You should seek veterinary care if your cat suffers any injuries like this.
Neurological disorders like seizures or nerve damage can cause Ragdoll cats to drool excessively. While these are much less likely reasons, they can and do occur (usually the result of genetics).
These conditions may require specialized care from a veterinarian.
Non health-related reasons causing Ragdoll cats to drool
Some Ragdoll cats may drool when they’re feeling extremely relaxed and satisfied, such as when you’re cuddling them or showing them any kind of affection.
One could probably call this “happy drooling” and it’s likely a sign your cat is feeling comfortable and at ease.
Ragdoll cats may also drool when they’re feeling excited or stimulated, such as during playtime or when they see their favorite toy.
This is often a normal response and nothing to be concerned about.
As cats get older, they may drool more due to age-related changes in their mouth and teeth.
While this may not be a cause for concern, it’s important to monitor your Ragdoll’s behavior and health as they grow older.
The environment in which your Ragdoll lives can also affect their drooling.
For example, a warm or humid temperature may cause your cat to salivate more than normal. Similarly, stress or anxiety caused by changes in routine or environment can also lead to excessive drooling.
How common is drooling in Ragdoll cats?
While drooling is not particularly common in Ragdoll cats, it’s important for owners to be aware of the potential causes and symptoms.
Some Ragdolls may drool occasionally, particularly if they’re stressed, anxious, excited or overstimulated.
However, if your cat suddenly starts drooling a lot constantly, it’s important to investigate the underlying cause and seek veterinary care.
How to manage excessive drooling in Ragdoll cats
If you find your Ragdoll’s drooling is getting out of control, there’s a few steps you can take to both rectify the issue but also seek professional advice.
I’ve outlined them below.
If your Ragdoll is drooling more than usual, it’s best to book a vet appointment to determine the underlying cause.
Your vet may perform a physical exam, blood tests, or other diagnostic tests to identify the cause of the excessive salivation.
Dental care and oral hygiene
Regular dental care, including teeth cleaning and examination, can help prevent dental problems that can cause excessive drooling in Ragdolls.

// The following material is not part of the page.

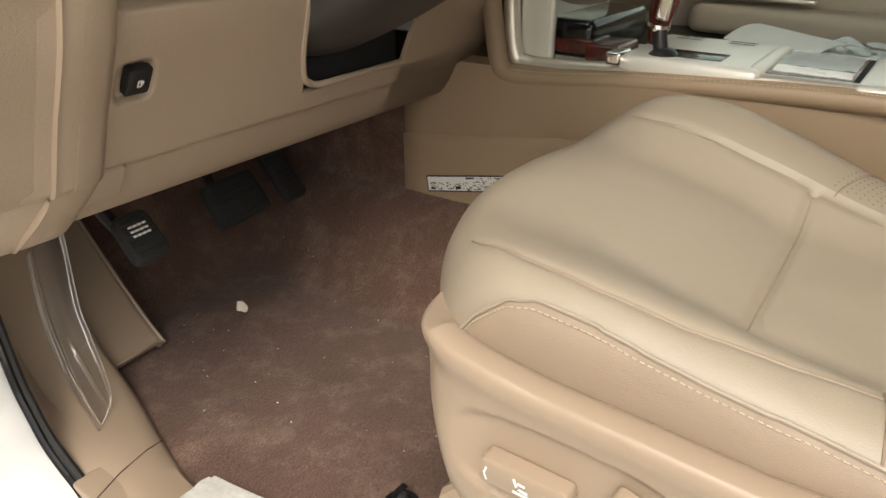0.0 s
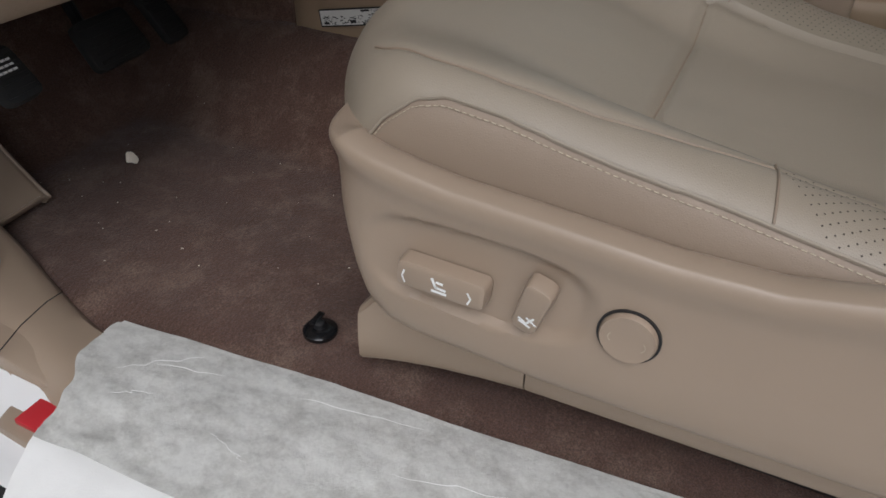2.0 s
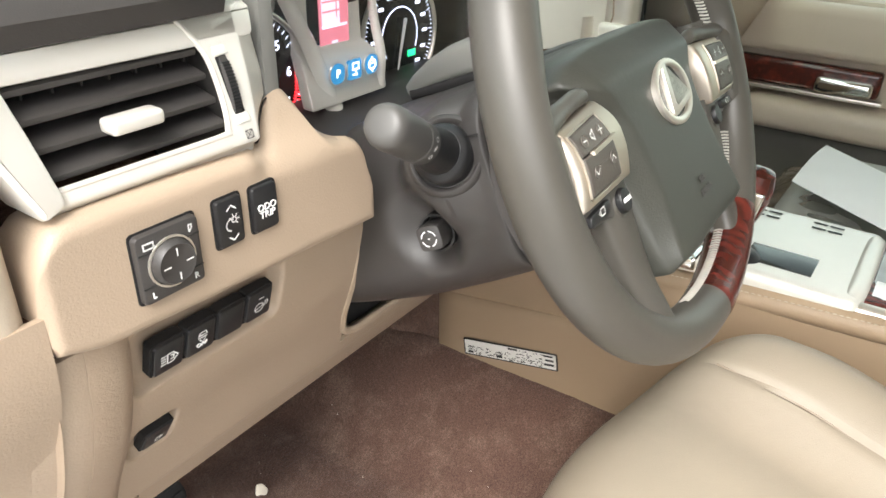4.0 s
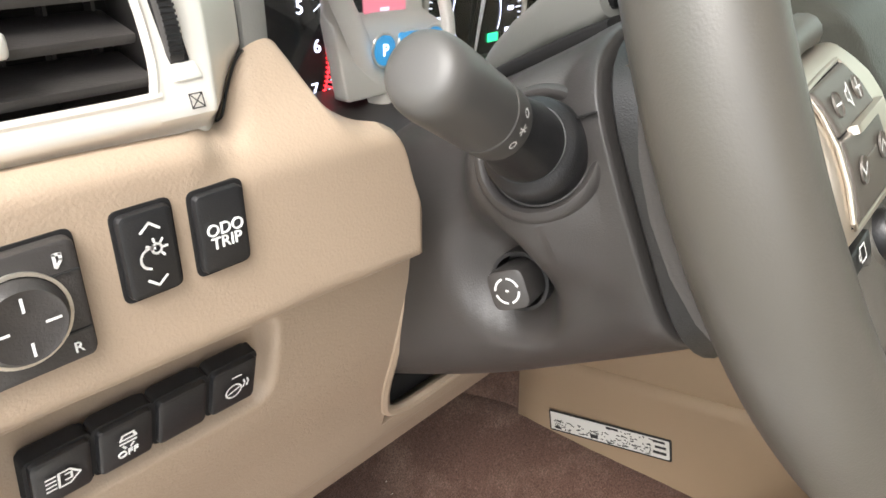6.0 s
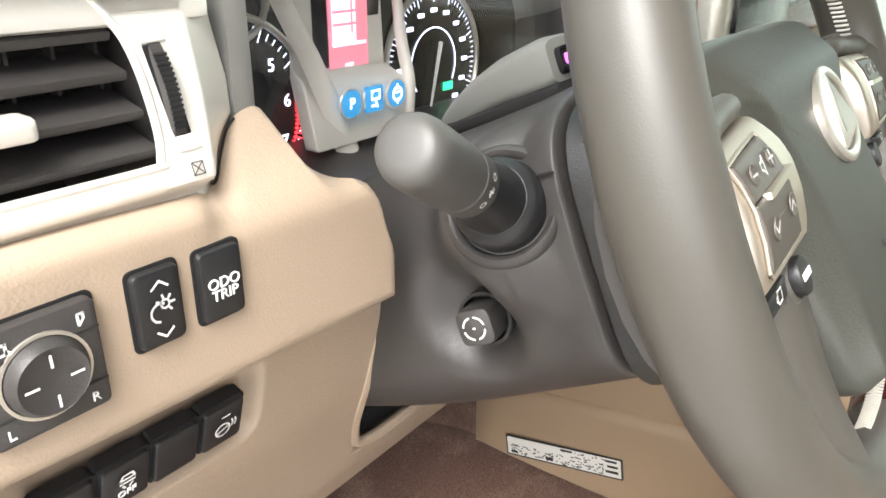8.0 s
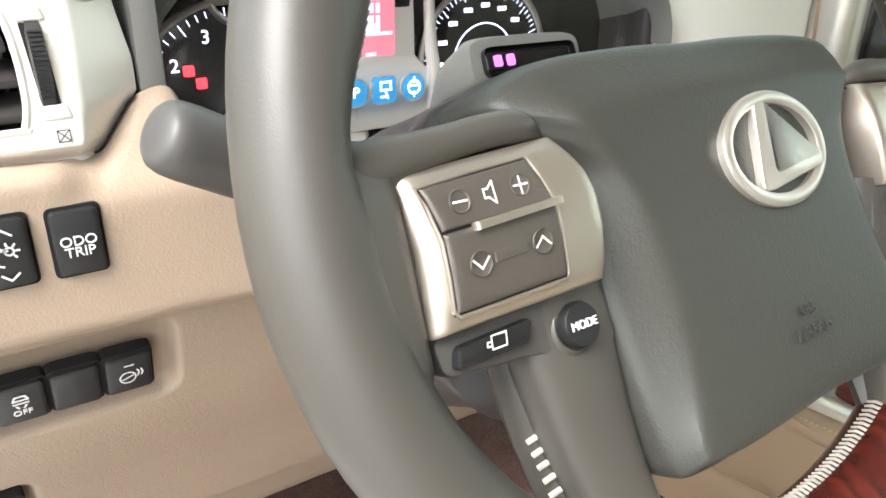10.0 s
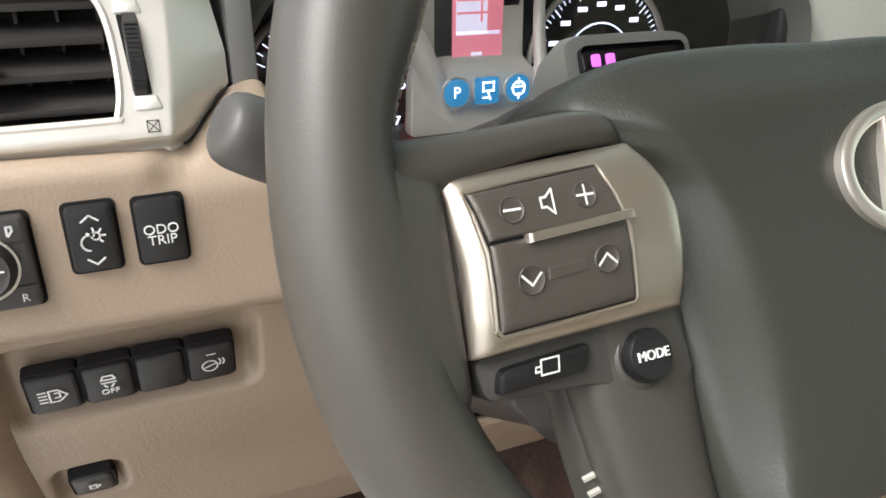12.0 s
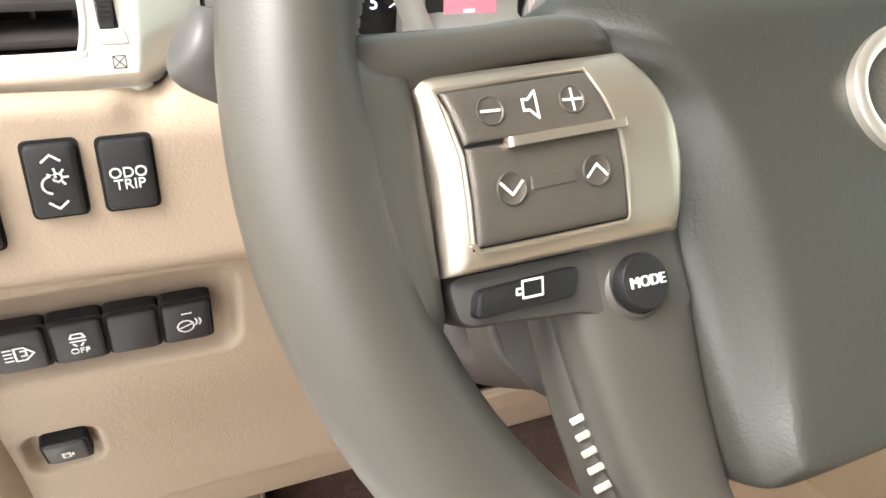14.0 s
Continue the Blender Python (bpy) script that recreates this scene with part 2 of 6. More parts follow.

Brushing your cat’s teeth daily and providing dental chews or toys can also help maintain good dental health.
Stress and anxiety can also cause Ragdolls to drool uncontrollably.
Providing a comfortable and secure living space for your cat, avoiding sudden changes in routine or environment, and providing mental stimulation can help reduce stress and anxiety.
Providing a well-balanced and nutritious diet can help prevent oral issues that are sometimes responsible for excessive drooling in Ragdoll cats.
It’s important to choose high-quality, whole-meat-based wet cat food combined with nutritious dry food (such as biscuits) and dental biscuits to ensure good oral and digestive health.
In summary, while Ragdoll cats aren’t known to drool excessively, that’s not to say they don’t.
While most drooling will be as a result of excitement, contentment or overstimulation and nothing to worry about, if you notice uncontrollable salivation occurring regularly, it’s best to book in an appointment to see a vet.
You don’t want to take any chances and should always rule out any serious possible underlying health conditions that may be causing the drooling.